I first came to understand that Popeye had uttered one of the greatest leadership principles when I was at the Global Leadership Summit at Willow Creek a few years ago.  Leadership author and pastor of one of the largest churches in America, Bill Hybels observed that when he was being attacked by Bluto and things seemed at their darkest, Popeye would say, “That’s all I can stands, I can’t stands no more.”  At that point he would obtain a can of spinach, often inhaling it through his pipe, and the result would become cartoon history. 
As leaders, we are motivated by the things we can’t stands no more.  We observe a wrong, an injustice, an inequality, and it sticks in our minds.  An issue becomes a cause, and we are off and running.  When I consider the Popeye challenge and pause to ask what it is that I can’t stand, I know immediately the answer.  As a Latin teacher, it is true that I love Classical Studies, the academic engagement with the languages and cultures of ancient Greece and Rome.  I thrill to the literature, philosophy, and deeds that have captivated the world’s attention for thousands of years, but my answer to the Popeye challenge is not about that.  What I can’t stand is to see someone not operating to his or her potential, someone who is not living from the sweet spot of his or her giftedness.  The reason this sets me ablaze and motivates me is that as a teacher I have been blessed to see so many who were operating in that sweet spot, and as Macaulay said in his famous poem “Horatius,” it is “right glorious to behold.”

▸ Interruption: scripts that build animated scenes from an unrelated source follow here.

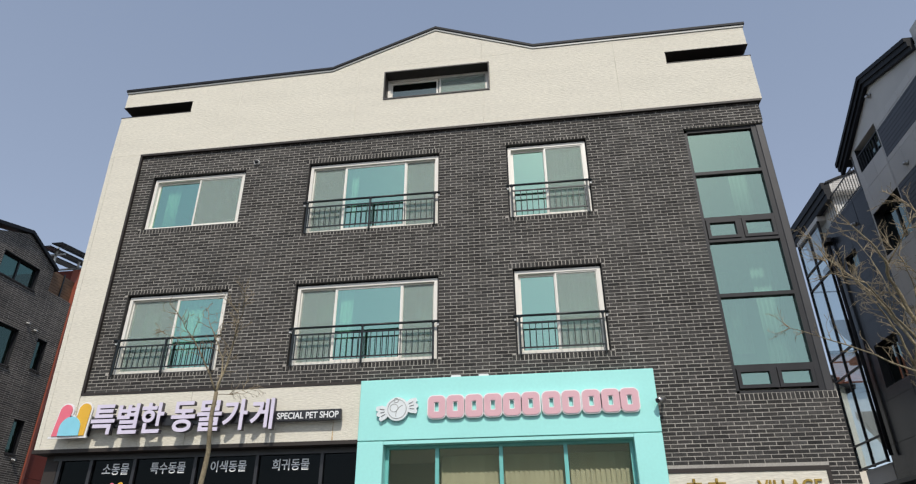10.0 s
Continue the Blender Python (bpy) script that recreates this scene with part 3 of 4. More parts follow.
def condenser(z, tall):
    c = thing("air_conditioner_unit", (-1.9, 14.1, z), "ivory outdoor condenser with round fan on black ledge", "air conditioner", "outdoor condensers")
    x0, x1, y0, y1 = -2.00, -1.69, 13.72, 14.52
    part("casing", bevelled(boxes((x0, x1, y0, y1, z + 0.05, z + tall)), 0.02, 2), AC_BODY, c, "ivory metal casing")
    part("coil_panel", boxes((x0 + 0.045, x1 - 0.045, y0 - 0.006, y0 + 0.003, z + 0.10, z + tall - 0.07)), AC_DARK, c, "dark coil fins")
    for k in range(5):
        x = x0 + 0.07 + 0.045 * k
        part("coil_wire", boxes((x - 0.002, x + 0.002, y0 - 0.012, y0 - 0.007, z + 0.10, z + tall - 0.07)), AC_DARK, c)
    cy, cz = (y0 + y1) / 2, z + 0.05 + tall / 2
    r = min(tall, 0.8) * 0.40
    circle = [(x1 + 0.02, cy + r * math.cos(a), cz + r * math.sin(a)) for a in [2 * math.pi * k / 24 for k in range(25)]]
    part("fan_ring", tubes((circle, 0.018)), AC_BODY, c)
    part("fan_grille", tubes(*[([(x1 + 0.02, cy, cz), (x1 + 0.02, cy + r * math.cos(a), cz + r * math.sin(a))], 0.005) for a in [2 * math.pi * k / 16 for k in range(16)]], sides=4), AC_DARK, c)
    for y in (y0 + 0.12, y1 - 0.12):
        part("foot", boxes((x0 - 0.01, x1 + 0.03, y - 0.03, y + 0.03, z, z + 0.05)), RUST, c, "rusty foot bar")


for z, tall in ((9.60, 0.66), (6.77, 0.66), (4.0, 0.80)):
    ledge(z)
    condenser(z + 0.291, tall)
lamp = thing("wall_lamp", (-1.5, 16.3, 9.9), "small steel cylinder lamp on a bracket", "lamp", "wall lamps")
part("arm", tubes(([(SBX, 16.2, 9.78), (SBX + 0.12, 16.2, 9.82)], 0.012)), LAMP_METAL, lamp)
part("head", tubes(([(SBX + 0.08, 16.2, 9.82), (SBX + 0.34, 16.2, 9.86)], 0.045)), LAMP_METAL, lamp, smooth=True)


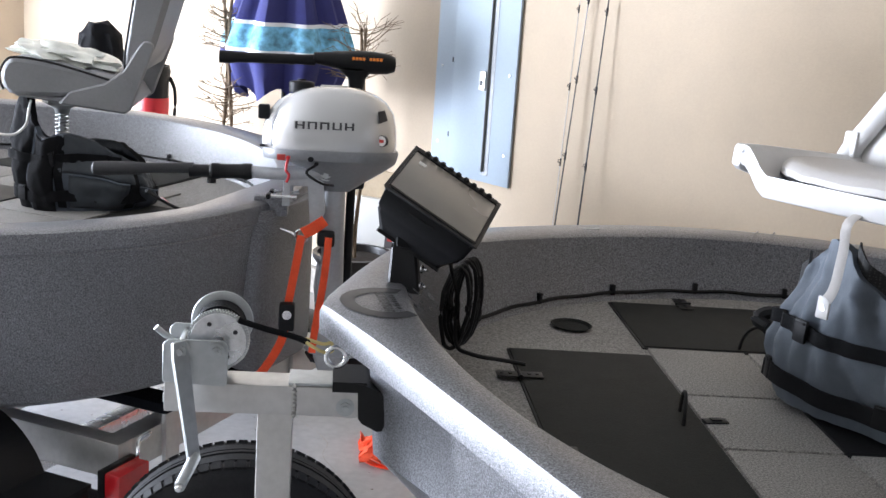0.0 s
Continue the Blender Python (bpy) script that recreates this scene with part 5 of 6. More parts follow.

My most recent opportunity to see this in students was just last week.  The high school where I teach has the largest chapter of the Junior Classical League in the state of Indiana.  Our students work through this organization to learn more about the Classical world, participate in academic and artistic competitions, and serve our community.  When we returned to school this fall, I was excited to put into practice what I had read in Liz Wiseman’s and Elise Foster’s book The Multiplier Effect, which you heard about yesterday.  Rather than direct much of their efforts, I turned our officers loose to see where their genius would take us.  The result has been, as the Romans would have said, mirabile visu, wonderful to see.  Two of our seniors, Samantha and Paige, inspired by our commitment to annual community service projects, decided to seek a grant from the United Way of Central Indiana.  Their plan is to establish a literacy garden at one of our elementary schools, complete with landscaping inspired by descriptions in Classical literature, a mural depicting Classical myths, and weather-proof bookcases that will allow the school community to take a book, leave a book as they share in the adventures of reading.  Watching these two young women present their plan with professionalism, passion, and persuasion before the grant committee was a highlight of my career, although they are but the most recent in a long history of working with capable teens.
I have also watched colleagues living out the full capacity of their giftedness.  I think of Ed in Virginia.  To see him teaching Dante or a Japanese Noh play is to see a true master teacher at work.  I think of Bill, who not only teaches history but lives it as a published historian and restorer of homes in the Irvington area of Indianapolis.  There is Jeannie, who after retirement from teaching English and Theory of Knowledge for the International Baccalaureate Diploma Programme, returns once a week in the afternoons because she was asked by a student to sponsor the philosophy club.  There is Jill, another retired English teacher whose gifts continue to serve students as a literacy specialist with the Indiana Department of Education.
Those of us in education have the best perspective from which to watch amazing people operating from their areas of genius.  If you see it even once, you will want to see it again and again.  You will find that you cannot stand to see an ounce of potential, a hint of creativity, a flicker of genius go undeveloped.  Fortunately for us, developing gifts is what educators do best.  It is written into our name.  From its Latin roots, we see that educators are literally those who lead forth.  We are the ones who see what others may not see in themselves.  We are the ones who lead latent gifts out of the darkness so they can light the world.
I am humbled and honored to have been chosen as the 2014 Indiana Teacher of the Year.  I was not selected because I am the best teacher in Indiana, but rather to represent the best, to help shine the light of public attention on educational leaders who are discovering and developing genius all around them.  Thank you again to CELL for doing just this kind of work, and thank you again for the opportunity to join you today.